Data shown

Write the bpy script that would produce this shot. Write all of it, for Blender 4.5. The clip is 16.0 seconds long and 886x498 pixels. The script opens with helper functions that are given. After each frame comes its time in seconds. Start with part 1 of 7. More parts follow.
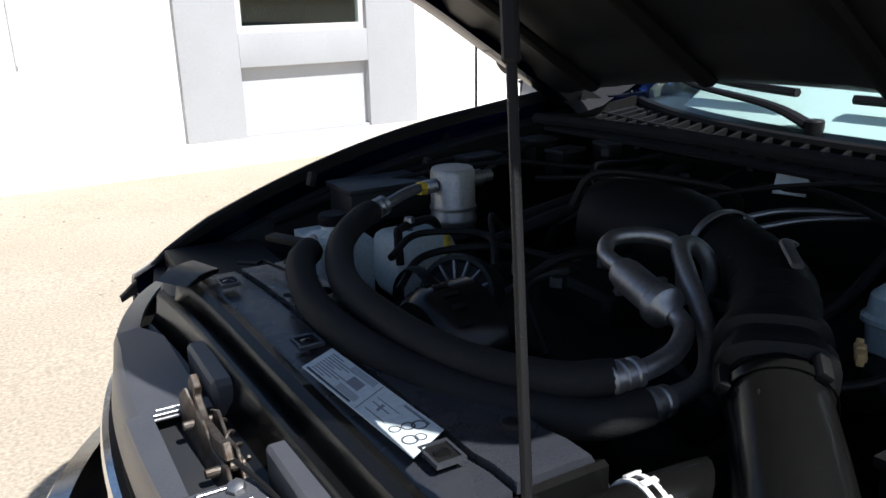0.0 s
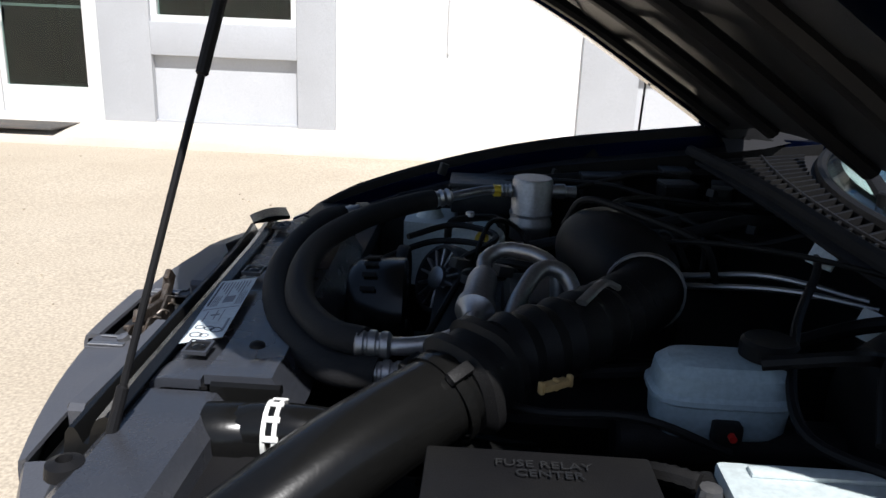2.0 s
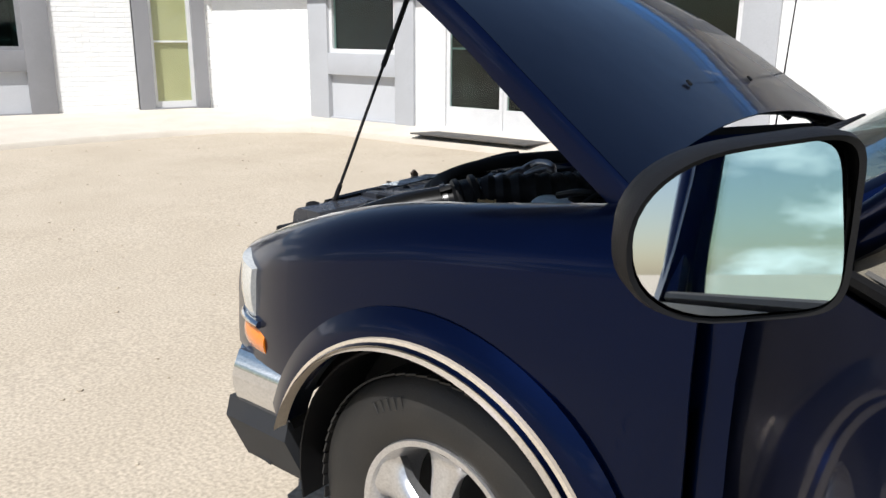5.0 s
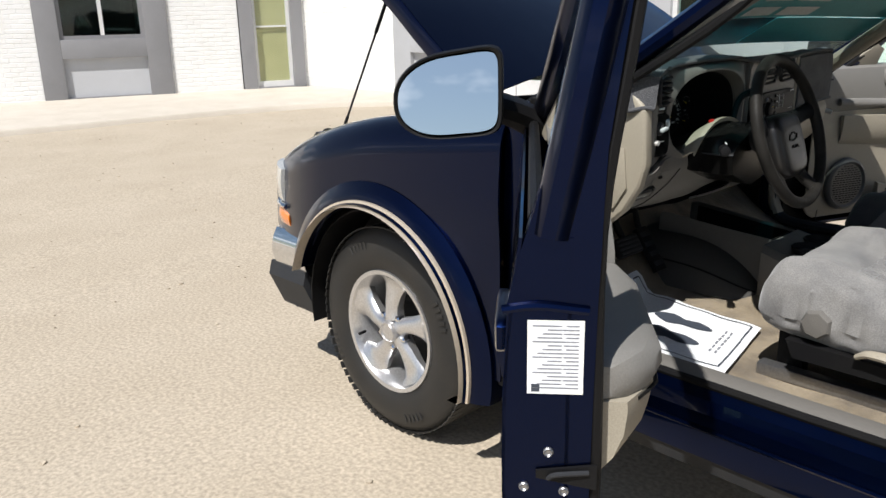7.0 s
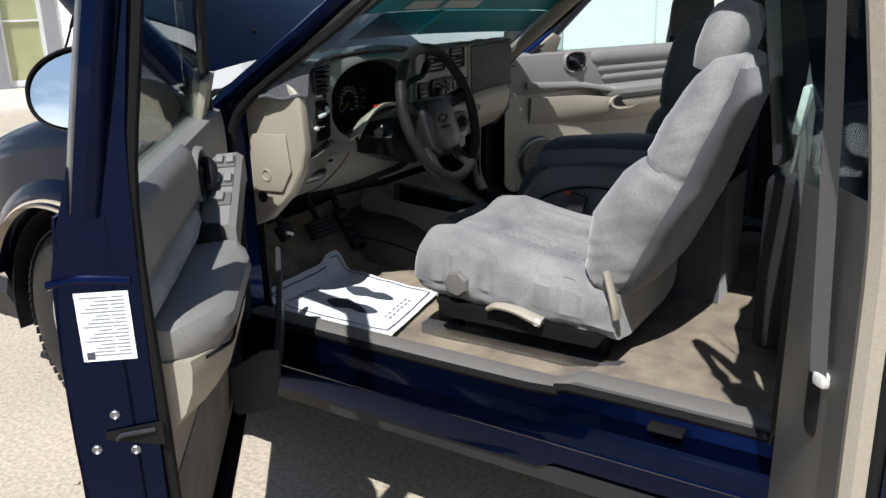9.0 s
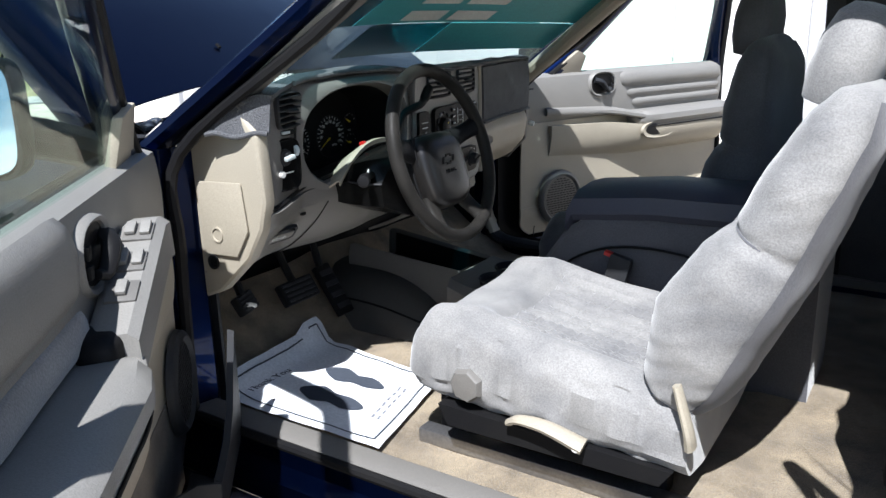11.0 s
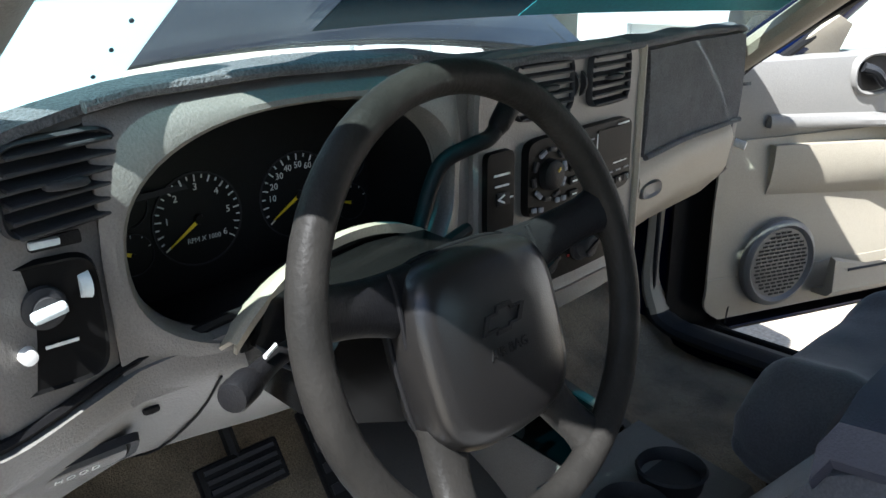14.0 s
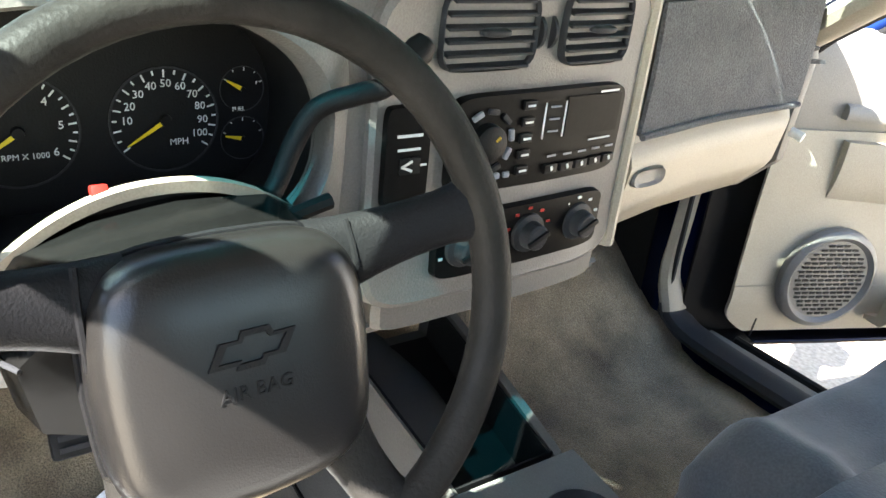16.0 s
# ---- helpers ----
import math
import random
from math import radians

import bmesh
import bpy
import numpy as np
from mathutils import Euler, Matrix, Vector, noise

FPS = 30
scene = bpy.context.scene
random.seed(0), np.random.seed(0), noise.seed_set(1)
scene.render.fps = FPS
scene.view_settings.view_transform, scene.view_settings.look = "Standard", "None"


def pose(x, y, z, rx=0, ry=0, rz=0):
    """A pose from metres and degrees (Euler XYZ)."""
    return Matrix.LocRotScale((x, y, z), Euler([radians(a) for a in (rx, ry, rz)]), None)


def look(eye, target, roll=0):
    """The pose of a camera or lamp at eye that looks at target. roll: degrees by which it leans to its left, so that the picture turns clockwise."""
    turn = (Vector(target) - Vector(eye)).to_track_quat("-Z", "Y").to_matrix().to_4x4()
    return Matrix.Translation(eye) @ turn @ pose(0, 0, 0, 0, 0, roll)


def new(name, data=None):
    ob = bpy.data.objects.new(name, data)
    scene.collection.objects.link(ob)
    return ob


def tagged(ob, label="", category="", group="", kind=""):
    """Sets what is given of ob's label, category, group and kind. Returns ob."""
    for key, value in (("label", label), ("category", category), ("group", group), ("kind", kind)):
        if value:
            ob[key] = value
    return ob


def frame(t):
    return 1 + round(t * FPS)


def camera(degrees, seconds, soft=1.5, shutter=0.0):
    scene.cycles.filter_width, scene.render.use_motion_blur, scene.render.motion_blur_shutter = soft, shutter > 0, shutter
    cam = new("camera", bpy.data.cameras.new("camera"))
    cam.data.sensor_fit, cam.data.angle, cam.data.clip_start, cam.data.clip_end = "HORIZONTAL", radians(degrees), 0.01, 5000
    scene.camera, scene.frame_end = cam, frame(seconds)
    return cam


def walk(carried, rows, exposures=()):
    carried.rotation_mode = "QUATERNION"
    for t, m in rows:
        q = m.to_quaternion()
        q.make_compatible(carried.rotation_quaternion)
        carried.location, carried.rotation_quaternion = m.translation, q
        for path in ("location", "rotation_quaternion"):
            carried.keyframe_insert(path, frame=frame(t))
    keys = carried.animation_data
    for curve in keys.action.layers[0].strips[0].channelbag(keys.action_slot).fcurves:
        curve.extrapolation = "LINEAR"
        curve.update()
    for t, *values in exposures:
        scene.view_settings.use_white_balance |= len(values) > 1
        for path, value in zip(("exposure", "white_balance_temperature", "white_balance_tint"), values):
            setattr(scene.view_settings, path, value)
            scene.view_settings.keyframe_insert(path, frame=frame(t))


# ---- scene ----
cam = camera(58.3, 16.0)
PATH = [
    (0, (-0.902, -0.831, 1.331), (0.037, 0.83, 0.733), -1.4),
    (0.5, (-0.768, -0.962, 1.341), (-0.025, 0.801, 0.759), -0.5),
    (1, (-0.616, -1.067, 1.35), (-0.093, 0.77, 0.755), 0.9),
    (1.5, (-0.449, -1.142, 1.365), (-0.208, 0.738, 0.727), 1.9),
    (2, (-0.279, -1.175, 1.369), (-0.356, 0.733, 0.775), 2.4),
    (2.5, (-0.107, -1.232, 1.378), (-0.472, 0.659, 0.838), 2.1),
    (3, (0.104, -1.375, 1.395), (-0.483, 0.471, 0.893), 0.8),
    (3.5, (0.307, -1.448, 1.382), (-0.515, 0.306, 0.883), -1.0),
    (4, (0.521, -1.618, 1.371), (-0.471, 0.042, 0.86), -1.0),
    (4.1, (0.566, -1.648, 1.375), (-0.455, -0.008, 0.853), -1.4),
    (4.2, (0.599, -1.681, 1.371), (-0.443, -0.055, 0.85), -1.1),
    (6.3, (1.535, -2.162, 1.373), (0.105, -0.868, 0.844), -1.1),
    (6.5, (1.626, -2.198, 1.357), (0.187, -0.911, 0.833), -1.1),
    (7, (1.856, -2.298, 1.348), (0.455, -0.987, 0.782), -1.3),
    (7.5, (2.039, -2.314, 1.363), (0.718, -0.948, 0.739), -2.3),
    (7.6, (2.035, -2.301, 1.357), (0.742, -0.914, 0.724), -2.7),
    (8, (2.169, -2.239, 1.354), (0.916, -0.809, 0.735), -2.3),
    (8.5, (2.226, -2.195, 1.349), (1.066, -0.683, 0.744), -2.1),
    (9, (2.194, -2.174, 1.343), (1.163, -0.566, 0.75), -1.4),
    (9.5, (2.14, -2.141, 1.341), (1.207, -0.47, 0.759), -0.8),
    (10, (2.075, -2.054, 1.336), (1.149, -0.371, 0.778), -0.6),
    (10.2, (2.054, -2.002, 1.335), (1.103, -0.331, 0.786), -0.8),
    (12.3, (1.644, -1.261, 1.297), (0.52, 0.259, 0.643), -2.0),
    (12.5, (1.605, -1.188, 1.293), (0.475, 0.318, 0.618), -2.3),
    (13, (1.53, -1.026, 1.294), (0.408, 0.482, 0.611), -1.8),
    (13.5, (1.463, -0.887, 1.309), (0.271, 0.578, 0.65), -0.7),
    (14, (1.417, -0.77, 1.302), (0.042, 0.524, 0.644), -0.8),
    (14.5, (1.417, -0.668, 1.293), (-0.116, 0.407, 0.588), -1.2),
    (15, (1.421, -0.599, 1.294), (-0.105, 0.434, 0.517), 1.0),
    (15.5, (1.409, -0.543, 1.299), (-0.069, 0.517, 0.465), 4.2),
    (16, (1.397, -0.485, 1.296), (-0.065, 0.583, 0.448), 6.3),
]
walk(cam, [(t, look(*p)) for t, *p in PATH],
     exposures=[(0, 0.68, 6400, 10), (2, 0.57, 6450, 11), (3.5, 0.5, 6250, 10), (6.5, 0.24, 6650, 10), (8.5, 0.28, 6400, 10), (10, 0.86, 6150, 11), (12.5, 1.22, 6100, 10), (14, 1.88, 6150, 9), (15, 2.82, 6600, 10), (16, 3.68, 6900, 9)])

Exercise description
Write the material out again exactly as it appears, dropping the pictures.

Solved problem
Write the bpy script that would produce this shot. Write all of it, for Blender 4.5. The clip is 16.0 seconds long and 886x498 pixels. The script opens with helper functions that are given. After each frame comes its time in seconds. Start with part 1 of 7. More parts follow.
0.0 s
2.0 s
5.0 s
7.0 s
9.0 s
11.0 s
14.0 s
16.0 s
# ---- helpers ----
import math
import random
from math import radians

import bmesh
import bpy
import numpy as np
from mathutils import Euler, Matrix, Vector, noise

FPS = 30
scene = bpy.context.scene
random.seed(0), np.random.seed(0), noise.seed_set(1)
scene.render.fps = FPS
scene.view_settings.view_transform, scene.view_settings.look = "Standard", "None"


def pose(x, y, z, rx=0, ry=0, rz=0):
    """A pose from metres and degrees (Euler XYZ)."""
    return Matrix.LocRotScale((x, y, z), Euler([radians(a) for a in (rx, ry, rz)]), None)


def look(eye, target, roll=0):
    """The pose of a camera or lamp at eye that looks at target. roll: degrees by which it leans to its left, so that the picture turns clockwise."""
    turn = (Vector(target) - Vector(eye)).to_track_quat("-Z", "Y").to_matrix().to_4x4()
    return Matrix.Translation(eye) @ turn @ pose(0, 0, 0, 0, 0, roll)


def new(name, data=None):
    ob = bpy.data.objects.new(name, data)
    scene.collection.objects.link(ob)
    return ob


def tagged(ob, label="", category="", group="", kind=""):
    """Sets what is given of ob's label, category, group and kind. Returns ob."""
    for key, value in (("label", label), ("category", category), ("group", group), ("kind", kind)):
        if value:
            ob[key] = value
    return ob


def frame(t):
    return 1 + round(t * FPS)


def camera(degrees, seconds, soft=1.5, shutter=0.0):
    scene.cycles.filter_width, scene.render.use_motion_blur, scene.render.motion_blur_shutter = soft, shutter > 0, shutter
    cam = new("camera", bpy.data.cameras.new("camera"))
    cam.data.sensor_fit, cam.data.angle, cam.data.clip_start, cam.data.clip_end = "HORIZONTAL", radians(degrees), 0.01, 5000
    scene.camera, scene.frame_end = cam, frame(seconds)
    return cam


def walk(carried, rows, exposures=()):
    carried.rotation_mode = "QUATERNION"
    for t, m in rows:
        q = m.to_quaternion()
        q.make_compatible(carried.rotation_quaternion)
        carried.location, carried.rotation_quaternion = m.translation, q
        for path in ("location", "rotation_quaternion"):
            carried.keyframe_insert(path, frame=frame(t))
    keys = carried.animation_data
    for curve in keys.action.layers[0].strips[0].channelbag(keys.action_slot).fcurves:
        curve.extrapolation = "LINEAR"
        curve.update()
    for t, *values in exposures:
        scene.view_settings.use_white_balance |= len(values) > 1
        for path, value in zip(("exposure", "white_balance_temperature", "white_balance_tint"), values):
            setattr(scene.view_settings, path, value)
            scene.view_settings.keyframe_insert(path, frame=frame(t))


# ---- scene ----
cam = camera(58.3, 16.0)
PATH = [
    (0, (-0.902, -0.831, 1.331), (0.037, 0.83, 0.733), -1.4),
    (0.5, (-0.768, -0.962, 1.341), (-0.025, 0.801, 0.759), -0.5),
    (1, (-0.616, -1.067, 1.35), (-0.093, 0.77, 0.755), 0.9),
    (1.5, (-0.449, -1.142, 1.365), (-0.208, 0.738, 0.727), 1.9),
    (2, (-0.279, -1.175, 1.369), (-0.356, 0.733, 0.775), 2.4),
    (2.5, (-0.107, -1.232, 1.378), (-0.472, 0.659, 0.838), 2.1),
    (3, (0.104, -1.375, 1.395), (-0.483, 0.471, 0.893), 0.8),
    (3.5, (0.307, -1.448, 1.382), (-0.515, 0.306, 0.883), -1.0),
    (4, (0.521, -1.618, 1.371), (-0.471, 0.042, 0.86), -1.0),
    (4.1, (0.566, -1.648, 1.375), (-0.455, -0.008, 0.853), -1.4),
    (4.2, (0.599, -1.681, 1.371), (-0.443, -0.055, 0.85), -1.1),
    (6.3, (1.535, -2.162, 1.373), (0.105, -0.868, 0.844), -1.1),
    (6.5, (1.626, -2.198, 1.357), (0.187, -0.911, 0.833), -1.1),
    (7, (1.856, -2.298, 1.348), (0.455, -0.987, 0.782), -1.3),
    (7.5, (2.039, -2.314, 1.363), (0.718, -0.948, 0.739), -2.3),
    (7.6, (2.035, -2.301, 1.357), (0.742, -0.914, 0.724), -2.7),
    (8, (2.169, -2.239, 1.354), (0.916, -0.809, 0.735), -2.3),
    (8.5, (2.226, -2.195, 1.349), (1.066, -0.683, 0.744), -2.1),
    (9, (2.194, -2.174, 1.343), (1.163, -0.566, 0.75), -1.4),
    (9.5, (2.14, -2.141, 1.341), (1.207, -0.47, 0.759), -0.8),
    (10, (2.075, -2.054, 1.336), (1.149, -0.371, 0.778), -0.6),
    (10.2, (2.054, -2.002, 1.335), (1.103, -0.331, 0.786), -0.8),
    (12.3, (1.644, -1.261, 1.297), (0.52, 0.259, 0.643), -2.0),
    (12.5, (1.605, -1.188, 1.293), (0.475, 0.318, 0.618), -2.3),
    (13, (1.53, -1.026, 1.294), (0.408, 0.482, 0.611), -1.8),
    (13.5, (1.463, -0.887, 1.309), (0.271, 0.578, 0.65), -0.7),
    (14, (1.417, -0.77, 1.302), (0.042, 0.524, 0.644), -0.8),
    (14.5, (1.417, -0.668, 1.293), (-0.116, 0.407, 0.588), -1.2),
    (15, (1.421, -0.599, 1.294), (-0.105, 0.434, 0.517), 1.0),
    (15.5, (1.409, -0.543, 1.299), (-0.069, 0.517, 0.465), 4.2),
    (16, (1.397, -0.485, 1.296), (-0.065, 0.583, 0.448), 6.3),
]
walk(cam, [(t, look(*p)) for t, *p in PATH],
     exposures=[(0, 0.68, 6400, 10), (2, 0.57, 6450, 11), (3.5, 0.5, 6250, 10), (6.5, 0.24, 6650, 10), (8.5, 0.28, 6400, 10), (10, 0.86, 6150, 11), (12.5, 1.22, 6100, 10), (14, 1.88, 6150, 9), (15, 2.82, 6600, 10), (16, 3.68, 6900, 9)])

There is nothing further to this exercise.